**Instruction**: For this exercise, return only the lines from the line containing "for t, m in" through the line containing "scene.view_settings.keyframe_insert(path, frame=frame(t))", both ends included, exactly as they are.
--- Recorded information ---
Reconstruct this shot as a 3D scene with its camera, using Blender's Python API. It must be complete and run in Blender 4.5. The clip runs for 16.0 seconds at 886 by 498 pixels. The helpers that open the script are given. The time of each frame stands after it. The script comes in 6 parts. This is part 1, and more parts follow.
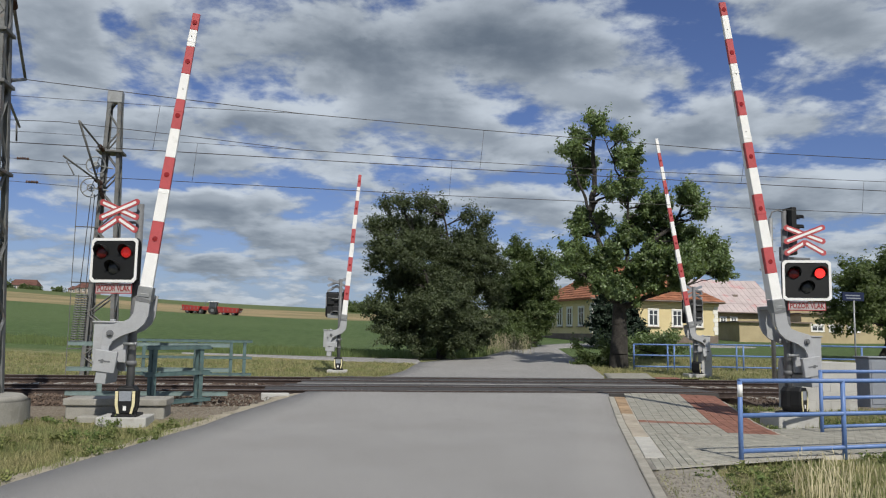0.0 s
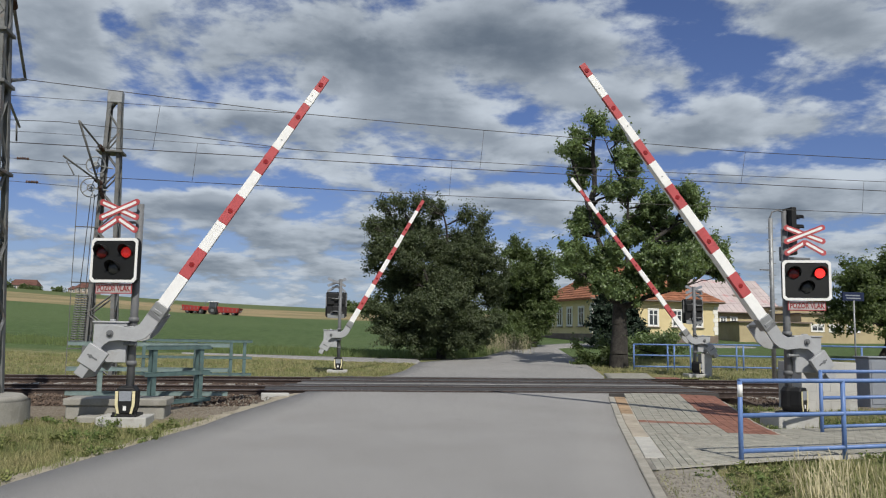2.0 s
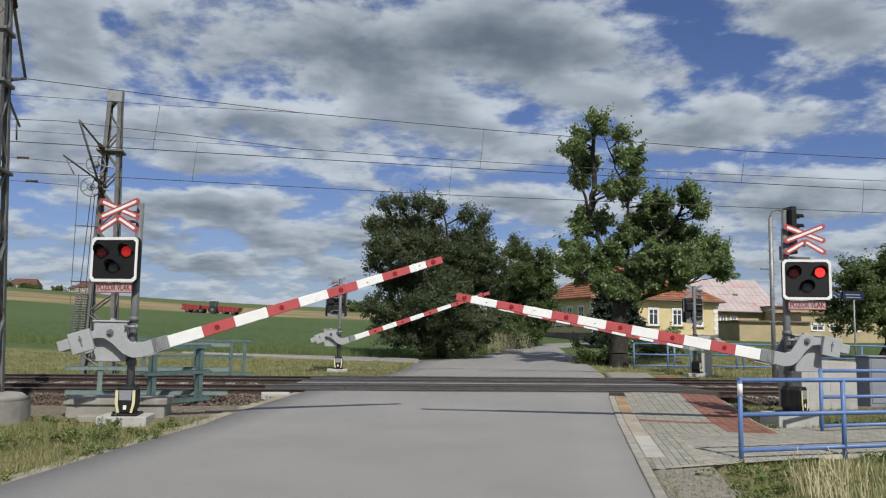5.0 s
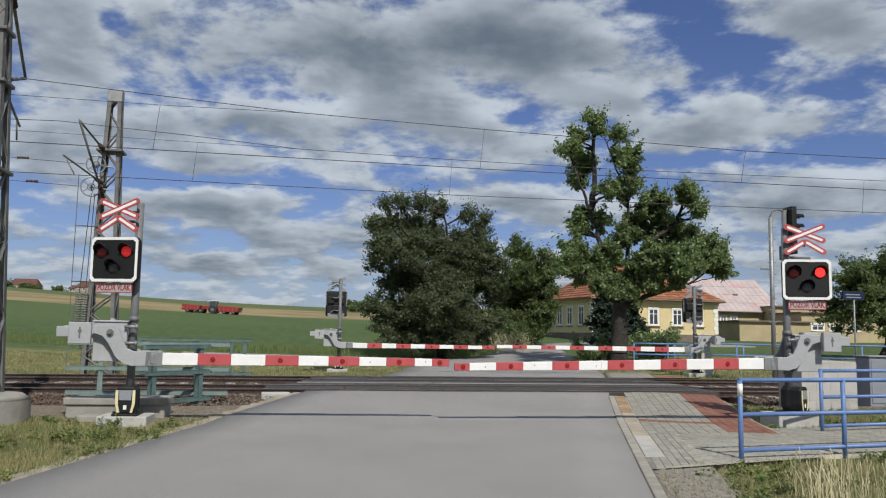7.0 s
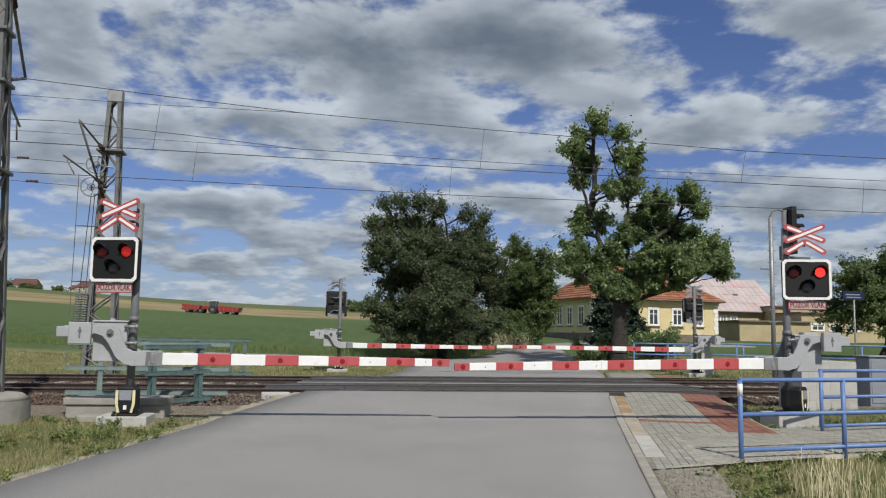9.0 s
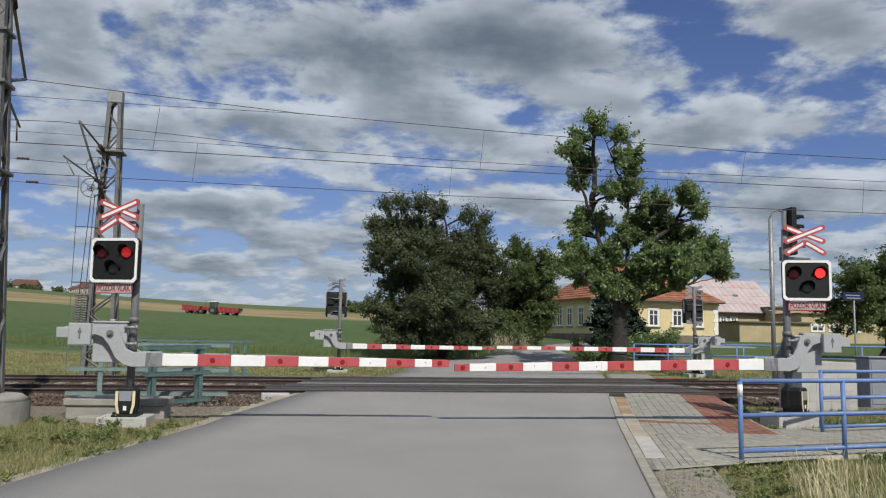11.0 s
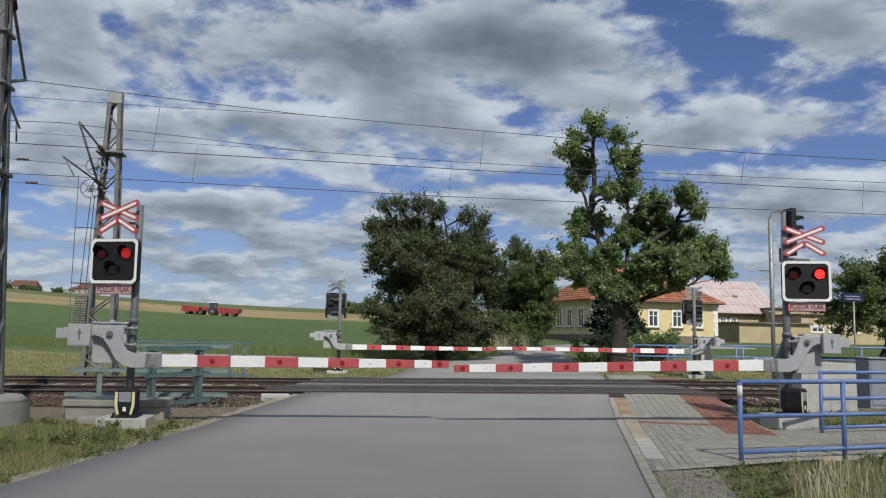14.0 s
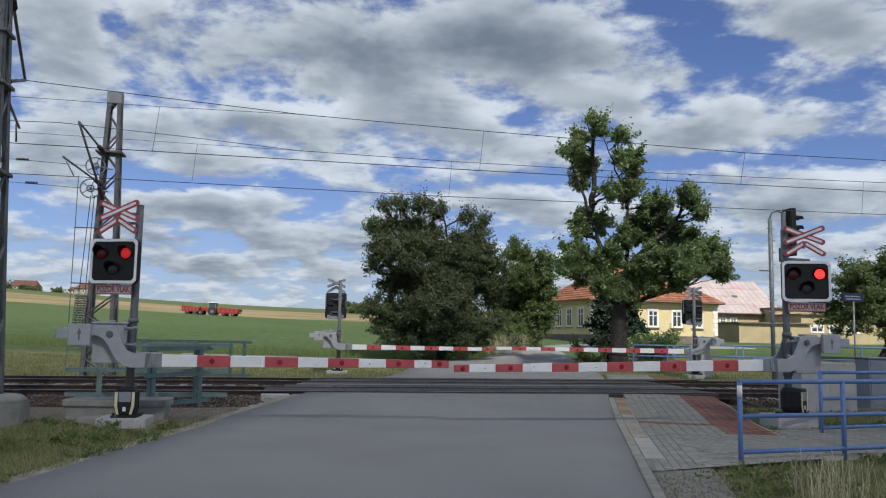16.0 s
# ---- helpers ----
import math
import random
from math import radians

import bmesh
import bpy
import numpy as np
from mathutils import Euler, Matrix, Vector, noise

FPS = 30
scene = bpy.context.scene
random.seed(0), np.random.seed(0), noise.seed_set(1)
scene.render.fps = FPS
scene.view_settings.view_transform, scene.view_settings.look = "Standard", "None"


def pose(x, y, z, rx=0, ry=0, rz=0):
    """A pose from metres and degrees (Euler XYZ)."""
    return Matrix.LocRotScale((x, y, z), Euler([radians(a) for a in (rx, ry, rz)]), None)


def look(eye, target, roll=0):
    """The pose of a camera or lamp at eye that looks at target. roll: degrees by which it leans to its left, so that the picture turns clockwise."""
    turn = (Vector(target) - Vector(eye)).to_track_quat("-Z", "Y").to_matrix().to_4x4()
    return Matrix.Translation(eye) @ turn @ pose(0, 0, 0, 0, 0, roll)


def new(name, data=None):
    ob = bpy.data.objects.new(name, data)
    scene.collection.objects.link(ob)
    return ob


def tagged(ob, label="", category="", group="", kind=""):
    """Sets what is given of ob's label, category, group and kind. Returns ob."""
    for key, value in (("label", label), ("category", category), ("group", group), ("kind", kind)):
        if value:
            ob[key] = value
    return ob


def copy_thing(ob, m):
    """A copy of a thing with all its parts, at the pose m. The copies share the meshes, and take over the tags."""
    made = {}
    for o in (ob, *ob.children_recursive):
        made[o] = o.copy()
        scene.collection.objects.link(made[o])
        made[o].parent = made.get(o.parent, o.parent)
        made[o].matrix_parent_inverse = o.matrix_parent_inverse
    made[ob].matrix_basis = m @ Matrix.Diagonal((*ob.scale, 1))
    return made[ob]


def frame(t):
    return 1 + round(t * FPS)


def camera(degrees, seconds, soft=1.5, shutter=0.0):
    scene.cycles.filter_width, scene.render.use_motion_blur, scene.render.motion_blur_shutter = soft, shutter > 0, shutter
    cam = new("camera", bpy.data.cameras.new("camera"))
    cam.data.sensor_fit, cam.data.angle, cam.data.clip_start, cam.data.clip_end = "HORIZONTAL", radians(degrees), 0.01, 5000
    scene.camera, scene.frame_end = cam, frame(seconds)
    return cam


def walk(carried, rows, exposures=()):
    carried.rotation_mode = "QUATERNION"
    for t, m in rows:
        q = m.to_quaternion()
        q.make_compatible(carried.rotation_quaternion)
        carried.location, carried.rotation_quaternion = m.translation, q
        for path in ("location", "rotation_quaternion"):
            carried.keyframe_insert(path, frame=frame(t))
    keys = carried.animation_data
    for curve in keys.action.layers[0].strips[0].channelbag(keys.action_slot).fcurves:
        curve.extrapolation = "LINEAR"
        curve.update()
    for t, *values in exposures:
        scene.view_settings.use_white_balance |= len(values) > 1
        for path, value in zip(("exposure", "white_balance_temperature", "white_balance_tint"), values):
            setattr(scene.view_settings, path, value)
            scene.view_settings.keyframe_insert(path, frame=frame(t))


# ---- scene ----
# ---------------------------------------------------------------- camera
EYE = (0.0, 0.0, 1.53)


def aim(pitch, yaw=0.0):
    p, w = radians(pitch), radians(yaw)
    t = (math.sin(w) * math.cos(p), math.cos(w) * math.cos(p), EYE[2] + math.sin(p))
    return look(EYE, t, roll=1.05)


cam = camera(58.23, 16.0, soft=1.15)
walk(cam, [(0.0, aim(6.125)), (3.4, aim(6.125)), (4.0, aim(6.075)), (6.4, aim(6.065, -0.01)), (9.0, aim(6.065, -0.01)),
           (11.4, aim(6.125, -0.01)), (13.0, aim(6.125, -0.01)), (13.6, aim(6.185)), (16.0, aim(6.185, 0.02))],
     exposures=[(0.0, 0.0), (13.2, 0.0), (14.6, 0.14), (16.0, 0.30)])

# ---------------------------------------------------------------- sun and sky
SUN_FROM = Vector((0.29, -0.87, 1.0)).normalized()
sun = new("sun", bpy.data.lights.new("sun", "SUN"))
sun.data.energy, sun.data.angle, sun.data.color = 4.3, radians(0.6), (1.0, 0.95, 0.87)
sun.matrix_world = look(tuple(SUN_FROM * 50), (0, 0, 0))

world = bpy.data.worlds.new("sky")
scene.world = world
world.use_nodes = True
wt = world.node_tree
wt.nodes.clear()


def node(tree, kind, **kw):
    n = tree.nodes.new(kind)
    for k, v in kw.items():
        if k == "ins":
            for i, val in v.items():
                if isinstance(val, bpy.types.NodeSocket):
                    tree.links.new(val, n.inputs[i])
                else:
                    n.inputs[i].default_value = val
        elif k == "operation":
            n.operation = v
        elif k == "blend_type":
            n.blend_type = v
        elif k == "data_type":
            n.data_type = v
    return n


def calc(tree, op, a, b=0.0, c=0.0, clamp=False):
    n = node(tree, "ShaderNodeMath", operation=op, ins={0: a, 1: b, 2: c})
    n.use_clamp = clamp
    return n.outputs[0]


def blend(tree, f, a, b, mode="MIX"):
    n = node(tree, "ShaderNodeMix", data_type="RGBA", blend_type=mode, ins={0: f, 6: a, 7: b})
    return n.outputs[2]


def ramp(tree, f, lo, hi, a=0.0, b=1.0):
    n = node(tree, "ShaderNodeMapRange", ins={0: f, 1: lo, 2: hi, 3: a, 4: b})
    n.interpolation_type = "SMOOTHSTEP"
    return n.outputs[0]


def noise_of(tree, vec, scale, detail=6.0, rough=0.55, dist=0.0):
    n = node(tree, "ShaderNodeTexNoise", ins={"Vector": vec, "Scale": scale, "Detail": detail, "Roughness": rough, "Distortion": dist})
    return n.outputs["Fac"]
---
--- Recorded information ---
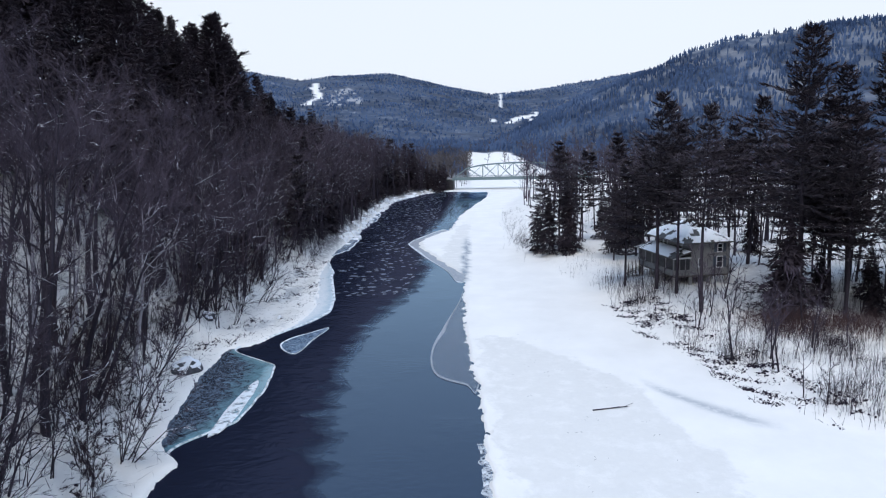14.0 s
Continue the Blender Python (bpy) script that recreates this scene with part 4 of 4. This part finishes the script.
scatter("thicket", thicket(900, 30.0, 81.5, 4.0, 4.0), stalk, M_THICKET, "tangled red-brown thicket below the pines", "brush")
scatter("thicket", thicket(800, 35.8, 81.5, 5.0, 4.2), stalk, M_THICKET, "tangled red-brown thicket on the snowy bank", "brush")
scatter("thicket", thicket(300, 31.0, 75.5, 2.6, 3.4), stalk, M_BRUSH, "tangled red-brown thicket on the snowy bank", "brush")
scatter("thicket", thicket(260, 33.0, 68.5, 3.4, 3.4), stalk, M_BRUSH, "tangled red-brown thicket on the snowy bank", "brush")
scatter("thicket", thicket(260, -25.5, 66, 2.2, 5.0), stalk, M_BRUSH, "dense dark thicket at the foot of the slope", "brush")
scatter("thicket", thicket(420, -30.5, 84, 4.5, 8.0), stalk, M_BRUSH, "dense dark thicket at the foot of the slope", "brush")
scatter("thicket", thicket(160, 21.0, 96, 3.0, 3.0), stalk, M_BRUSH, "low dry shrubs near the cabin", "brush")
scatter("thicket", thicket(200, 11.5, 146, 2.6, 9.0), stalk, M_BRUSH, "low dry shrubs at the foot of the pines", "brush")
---
**Response for this exercise**:
    for t, m in rows:
        q = m.to_quaternion()
        q.make_compatible(carried.rotation_quaternion)
        carried.location, carried.rotation_quaternion = m.translation, q
        for path in ("location", "rotation_quaternion"):
            carried.keyframe_insert(path, frame=frame(t))
    keys = carried.animation_data
    for curve in keys.action.layers[0].strips[0].channelbag(keys.action_slot).fcurves:
        curve.extrapolation = "LINEAR"
        curve.update()
    for t, *values in exposures:
        scene.view_settings.use_white_balance |= len(values) > 1
        for path, value in zip(("exposure", "white_balance_temperature", "white_balance_tint"), values):
            setattr(scene.view_settings, path, value)
            scene.view_settings.keyframe_insert(path, frame=frame(t))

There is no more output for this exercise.